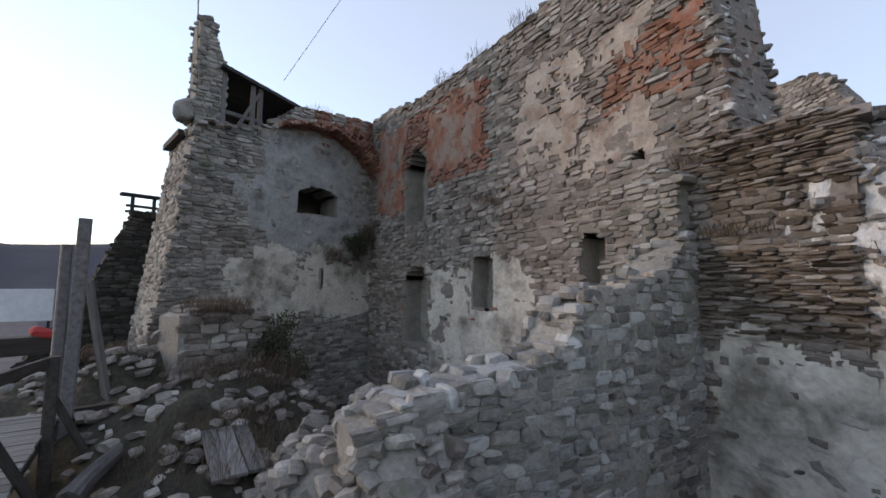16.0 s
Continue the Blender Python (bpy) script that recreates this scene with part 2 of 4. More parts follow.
def post(name, foot, height, size, m, parent, label="", round_top=False, lean=(0, 0)):
    """A squared post; its top is rounded off where asked."""
    bm = bmesh.new()
    r = size / 2
    zs = [0, height * 0.5, height - (r * 1.3 if round_top else 0.0)]
    scale = [1.06, 1.0, 1.0]
    if round_top:
        zs += [height - r * 0.6, height - r * 0.15, height]
        scale += [0.93, 0.7, 0.38]
    rings = []
    for z, k in zip(zs, scale):
        c = 0.72
        rings.append([bm.verts.new((r * k * a + lean[0] * z, r * k * b + lean[1] * z, z)) for a, b in ((-1, -c), (-c, -1), (c, -1), (1, -c), (1, c), (c, 1), (-c, 1), (-1, c))])
    for a, b in zip(rings, rings[1:]):
        for j in range(8):
            bm.faces.new((a[j], a[(j + 1) % 8], b[(j + 1) % 8], b[j]))
    bm.faces.new(rings[0][::-1])
    bm.faces.new(rings[-1])
    ob = part(name, bm, m, parent, label)
    w = Matrix.Translation(foot) @ Matrix.Rotation(RND.uniform(-0.1, 0.1), 4, "Z")
    ob.matrix_world = w
    if parent is not None:
        ob.matrix_basis = parent.matrix_world.inverted() @ w
    return ob


# irregular field stones: x along the course, y out of the wall, z up; one unit long, high and deep
def stone_shape(rng):
    k = rng.randint(6, 9)
    out = []
    for i in range(k):
        a = 2 * math.pi * (i + rng.uniform(-0.25, 0.25)) / k
        c, s_ = math.cos(a), math.sin(a)
        r = 0.5 / max(abs(c), abs(s_)) ** 0.9 * rng.uniform(0.88, 1.06)
        out.append((r * c, r * s_))
    verts, faces = [], []
    for y, sc in ((-0.5, 0.95), (0.22, 1.0), (0.5, 0.84)):
        tx, tz = rng.uniform(-0.34, 0.34), rng.uniform(-0.34, 0.34)
        for a, b in out:
            verts.append((a * sc, y + (a * tx + b * tz if y > 0 else 0), b * sc))
    verts.append((rng.uniform(-0.1, 0.1), 0.56 + rng.uniform(-0.05, 0.08), rng.uniform(-0.1, 0.1)))
    for r in range(2):
        for i in range(k):
            j = (i + 1) % k
            faces.append((r * k + i, r * k + k + i, r * k + k + j, r * k + j))
    for i in range(k):
        faces.append((2 * k + i, 3 * k, 2 * k + (i + 1) % k))
    faces.append(tuple(range(k)))
    return np.array(verts), faces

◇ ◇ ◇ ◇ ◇

WHAT TO DO: Without the pictures, copy the material exactly as given.

EXPECTED ANSWER:
16.0 s
Continue the Blender Python (bpy) script that recreates this scene with part 2 of 4. More parts follow.
def post(name, foot, height, size, m, parent, label="", round_top=False, lean=(0, 0)):
    """A squared post; its top is rounded off where asked."""
    bm = bmesh.new()
    r = size / 2
    zs = [0, height * 0.5, height - (r * 1.3 if round_top else 0.0)]
    scale = [1.06, 1.0, 1.0]
    if round_top:
        zs += [height - r * 0.6, height - r * 0.15, height]
        scale += [0.93, 0.7, 0.38]
    rings = []
    for z, k in zip(zs, scale):
        c = 0.72
        rings.append([bm.verts.new((r * k * a + lean[0] * z, r * k * b + lean[1] * z, z)) for a, b in ((-1, -c), (-c, -1), (c, -1), (1, -c), (1, c), (c, 1), (-c, 1), (-1, c))])
    for a, b in zip(rings, rings[1:]):
        for j in range(8):
            bm.faces.new((a[j], a[(j + 1) % 8], b[(j + 1) % 8], b[j]))
    bm.faces.new(rings[0][::-1])
    bm.faces.new(rings[-1])
    ob = part(name, bm, m, parent, label)
    w = Matrix.Translation(foot) @ Matrix.Rotation(RND.uniform(-0.1, 0.1), 4, "Z")
    ob.matrix_world = w
    if parent is not None:
        ob.matrix_basis = parent.matrix_world.inverted() @ w
    return ob


# irregular field stones: x along the course, y out of the wall, z up; one unit long, high and deep
def stone_shape(rng):
    k = rng.randint(6, 9)
    out = []
    for i in range(k):
        a = 2 * math.pi * (i + rng.uniform(-0.25, 0.25)) / k
        c, s_ = math.cos(a), math.sin(a)
        r = 0.5 / max(abs(c), abs(s_)) ** 0.9 * rng.uniform(0.88, 1.06)
        out.append((r * c, r * s_))
    verts, faces = [], []
    for y, sc in ((-0.5, 0.95), (0.22, 1.0), (0.5, 0.84)):
        tx, tz = rng.uniform(-0.34, 0.34), rng.uniform(-0.34, 0.34)
        for a, b in out:
            verts.append((a * sc, y + (a * tx + b * tz if y > 0 else 0), b * sc))
    verts.append((rng.uniform(-0.1, 0.1), 0.56 + rng.uniform(-0.05, 0.08), rng.uniform(-0.1, 0.1)))
    for r in range(2):
        for i in range(k):
            j = (i + 1) % k
            faces.append((r * k + i, r * k + k + i, r * k + k + j, r * k + j))
    for i in range(k):
        faces.append((2 * k + i, 3 * k, 2 * k + (i + 1) % k))
    faces.append(tuple(range(k)))
    return np.array(verts), faces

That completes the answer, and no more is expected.